(By Richard Holway) Technology and management consultancy, Bearingpoint, has just filed for bankrupcy in the US. This is no 'small tech company' - Bearingpoint employs 15,200 people in 60 countries worldwide and had revenues of c$3.3 billion in 2008. They have a really blue chip customer base (whatever that is worth in today's troubled times) across the private and public sectors. Although troubles at Bearingpoint have filled the rumour mill for some time - their NYSE listing was suspended two months ago- this is still quite a shock. The announcement says that their activities will continue 'as normal'...

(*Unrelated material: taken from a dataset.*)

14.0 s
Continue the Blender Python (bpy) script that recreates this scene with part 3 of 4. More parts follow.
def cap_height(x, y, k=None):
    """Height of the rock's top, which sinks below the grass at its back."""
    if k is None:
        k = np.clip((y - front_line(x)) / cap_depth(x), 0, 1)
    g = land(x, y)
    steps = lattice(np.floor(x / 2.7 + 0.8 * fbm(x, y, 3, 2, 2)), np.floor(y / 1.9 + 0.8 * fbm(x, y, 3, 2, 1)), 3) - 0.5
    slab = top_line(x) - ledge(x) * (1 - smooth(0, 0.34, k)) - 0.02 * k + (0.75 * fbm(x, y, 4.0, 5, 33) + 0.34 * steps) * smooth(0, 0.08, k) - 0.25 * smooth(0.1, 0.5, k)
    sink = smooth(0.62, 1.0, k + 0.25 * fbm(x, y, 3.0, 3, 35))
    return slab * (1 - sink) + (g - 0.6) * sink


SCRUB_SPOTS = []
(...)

Bearingpoint has a long, 100 year pedigree being formed out of KPMG's Consulting activities. They IPOed in 2001 and went on a buying spree. Indeed they did some 30 acquisitions between 1999 and 2002 including acquiring bits of Arthur Andersen (remember them) and KPMG's consulting operations in other countries. They changed their name to Bearingpoint in 2002. Now its their $1 billion debt which has done for them.
I think this just shows how difficult the management consultancy market is right now - something we have heard across the board at our interviews. With new projects on hold, management consultants, who often have as bad a reputation as bankers, are an easy first target for cost cutting. But this must set the alarm bells ringing in many a marbled hall right now.